» Problem description
Starting at the first line of the listing below, repeat each line exactly until the line containing "return Matrix.Translation(eye) @", which you include. Leave out pictures.

» Provided data
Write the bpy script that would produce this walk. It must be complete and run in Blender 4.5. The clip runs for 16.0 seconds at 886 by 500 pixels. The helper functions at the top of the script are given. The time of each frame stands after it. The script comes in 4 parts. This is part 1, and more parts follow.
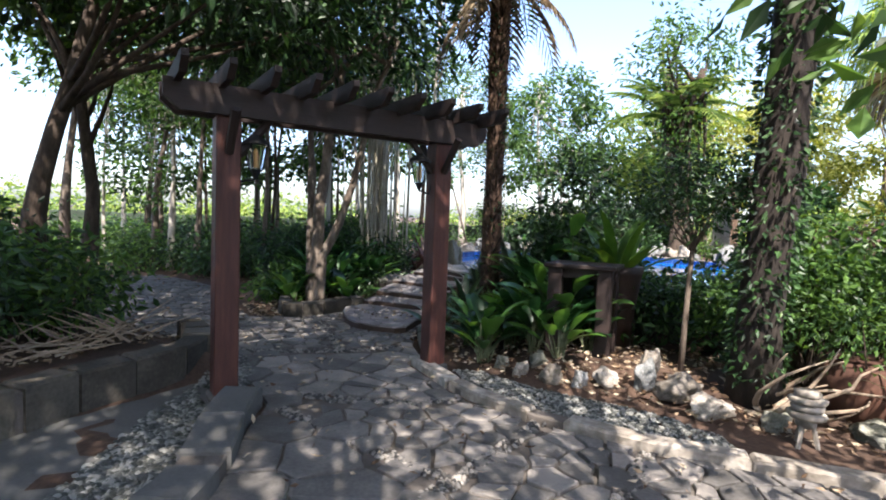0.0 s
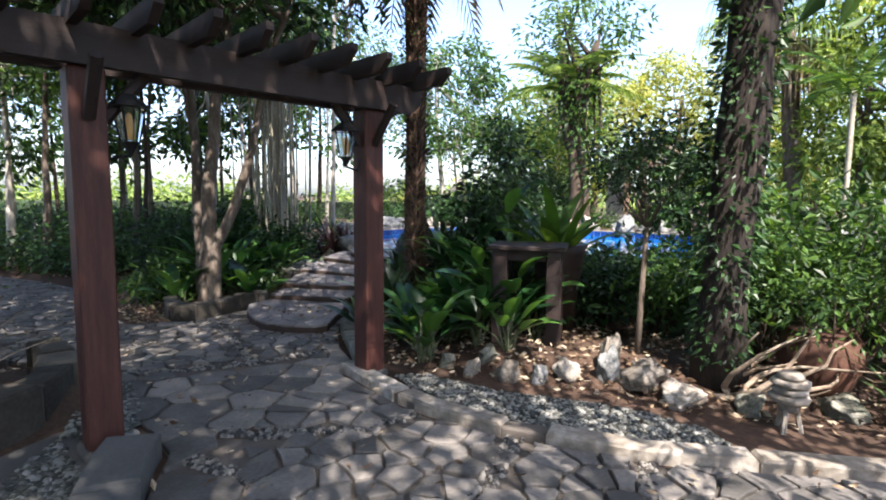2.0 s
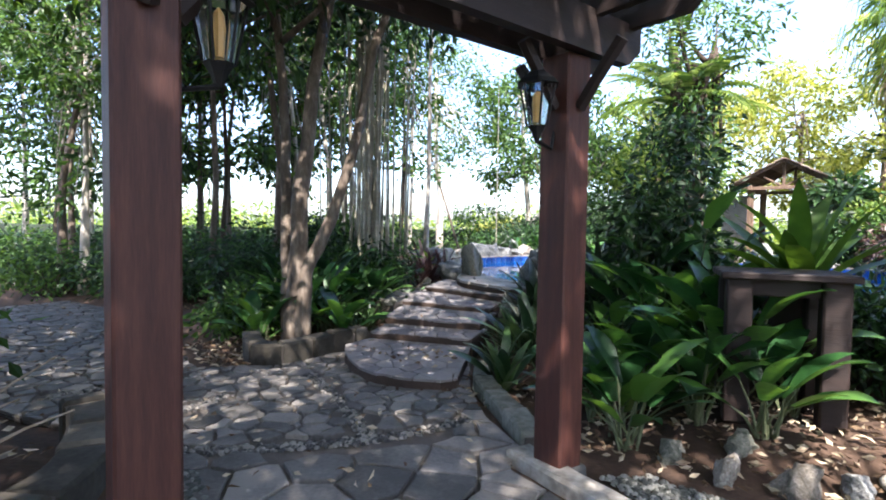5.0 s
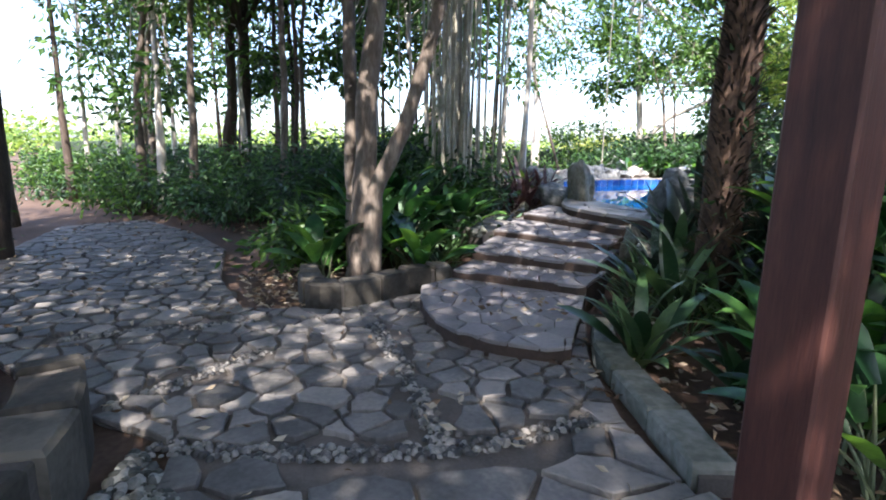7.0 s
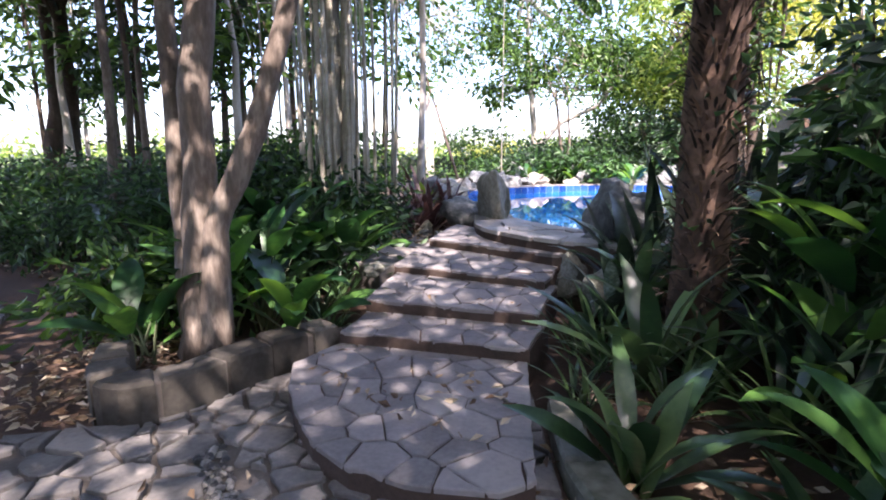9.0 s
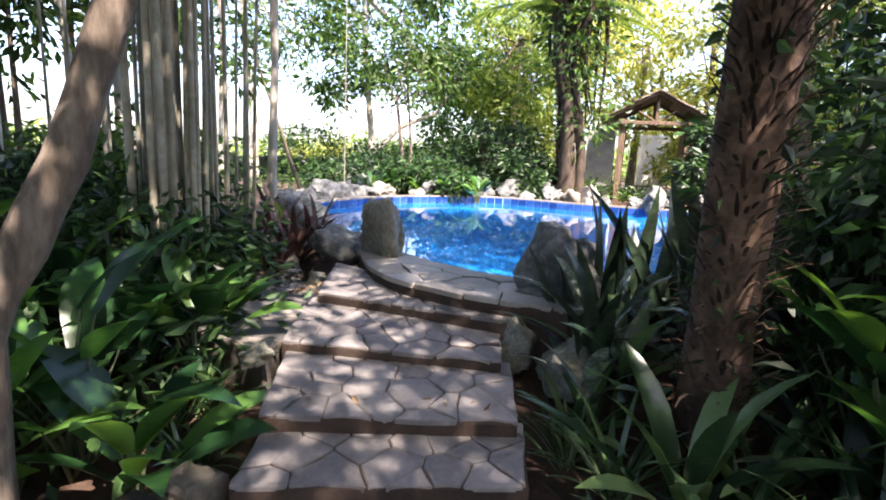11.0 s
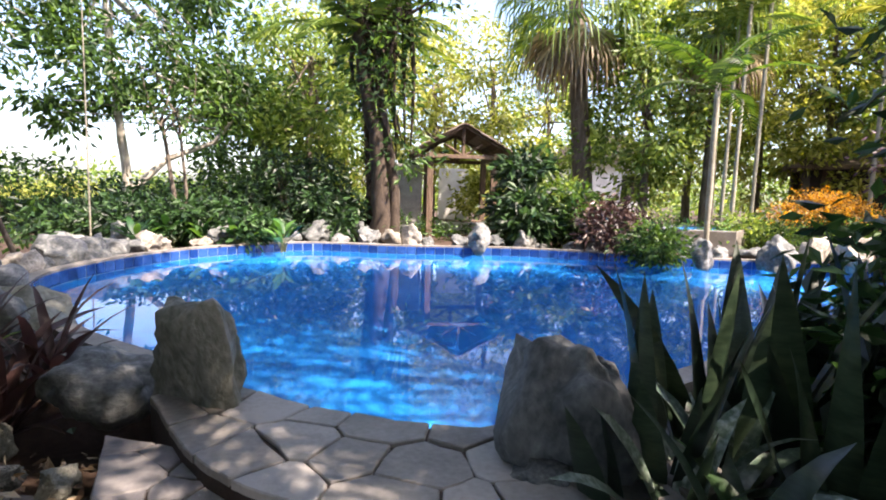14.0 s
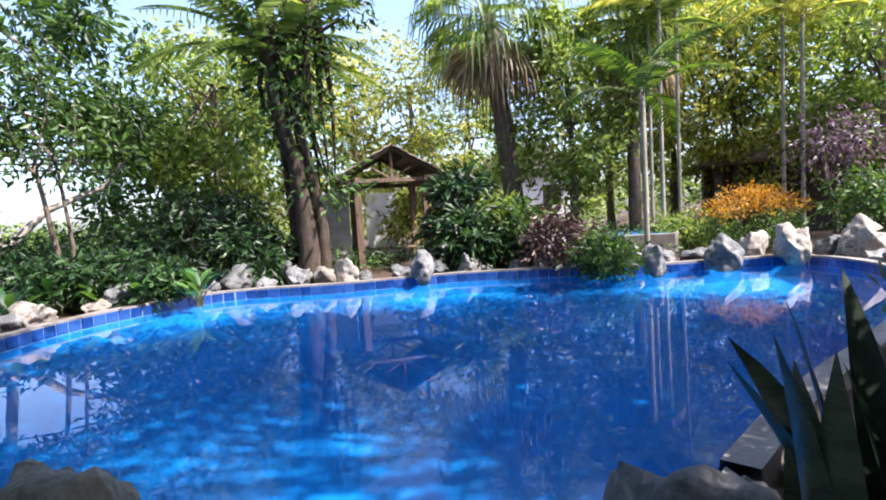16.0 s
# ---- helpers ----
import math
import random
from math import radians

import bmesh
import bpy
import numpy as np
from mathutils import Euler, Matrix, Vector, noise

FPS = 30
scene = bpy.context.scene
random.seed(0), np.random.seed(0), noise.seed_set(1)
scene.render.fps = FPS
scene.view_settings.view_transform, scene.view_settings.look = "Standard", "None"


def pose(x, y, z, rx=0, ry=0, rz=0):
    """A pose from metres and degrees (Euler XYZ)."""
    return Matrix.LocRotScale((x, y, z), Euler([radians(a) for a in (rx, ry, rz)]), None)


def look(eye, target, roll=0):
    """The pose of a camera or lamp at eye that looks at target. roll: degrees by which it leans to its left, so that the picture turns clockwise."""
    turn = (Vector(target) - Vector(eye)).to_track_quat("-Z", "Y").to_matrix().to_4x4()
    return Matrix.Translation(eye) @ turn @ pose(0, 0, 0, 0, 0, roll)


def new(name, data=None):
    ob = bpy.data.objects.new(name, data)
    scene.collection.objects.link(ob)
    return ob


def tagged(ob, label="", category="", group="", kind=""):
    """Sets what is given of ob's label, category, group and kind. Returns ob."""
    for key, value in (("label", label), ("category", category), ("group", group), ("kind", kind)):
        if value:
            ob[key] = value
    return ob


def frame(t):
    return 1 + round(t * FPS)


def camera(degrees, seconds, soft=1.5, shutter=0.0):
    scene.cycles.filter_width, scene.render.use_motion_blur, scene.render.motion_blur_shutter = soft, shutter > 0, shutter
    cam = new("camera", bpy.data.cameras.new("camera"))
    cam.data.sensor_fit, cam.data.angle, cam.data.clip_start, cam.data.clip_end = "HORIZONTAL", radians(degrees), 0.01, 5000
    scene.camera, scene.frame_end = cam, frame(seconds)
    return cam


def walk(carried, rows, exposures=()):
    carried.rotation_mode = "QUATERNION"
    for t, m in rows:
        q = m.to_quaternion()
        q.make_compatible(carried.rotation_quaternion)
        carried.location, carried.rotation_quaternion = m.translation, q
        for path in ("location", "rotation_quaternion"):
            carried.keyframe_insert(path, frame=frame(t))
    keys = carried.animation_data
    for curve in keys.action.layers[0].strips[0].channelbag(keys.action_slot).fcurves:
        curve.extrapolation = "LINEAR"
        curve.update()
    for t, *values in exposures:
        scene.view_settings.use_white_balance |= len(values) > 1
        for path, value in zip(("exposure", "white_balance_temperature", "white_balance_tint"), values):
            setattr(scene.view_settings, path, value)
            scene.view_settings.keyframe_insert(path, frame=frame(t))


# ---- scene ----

» Answer for the task
Write the bpy script that would produce this walk. It must be complete and run in Blender 4.5. The clip runs for 16.0 seconds at 886 by 500 pixels. The helper functions at the top of the script are given. The time of each frame stands after it. The script comes in 4 parts. This is part 1, and more parts follow.
0.0 s
2.0 s
5.0 s
7.0 s
9.0 s
11.0 s
14.0 s
16.0 s
# ---- helpers ----
import math
import random
from math import radians

import bmesh
import bpy
import numpy as np
from mathutils import Euler, Matrix, Vector, noise

FPS = 30
scene = bpy.context.scene
random.seed(0), np.random.seed(0), noise.seed_set(1)
scene.render.fps = FPS
scene.view_settings.view_transform, scene.view_settings.look = "Standard", "None"


def pose(x, y, z, rx=0, ry=0, rz=0):
    """A pose from metres and degrees (Euler XYZ)."""
    return Matrix.LocRotScale((x, y, z), Euler([radians(a) for a in (rx, ry, rz)]), None)


def look(eye, target, roll=0):
    """The pose of a camera or lamp at eye that looks at target. roll: degrees by which it leans to its left, so that the picture turns clockwise."""
    turn = (Vector(target) - Vector(eye)).to_track_quat("-Z", "Y").to_matrix().to_4x4()
    return Matrix.Translation(eye) @ turn @ pose(0, 0, 0, 0, 0, roll)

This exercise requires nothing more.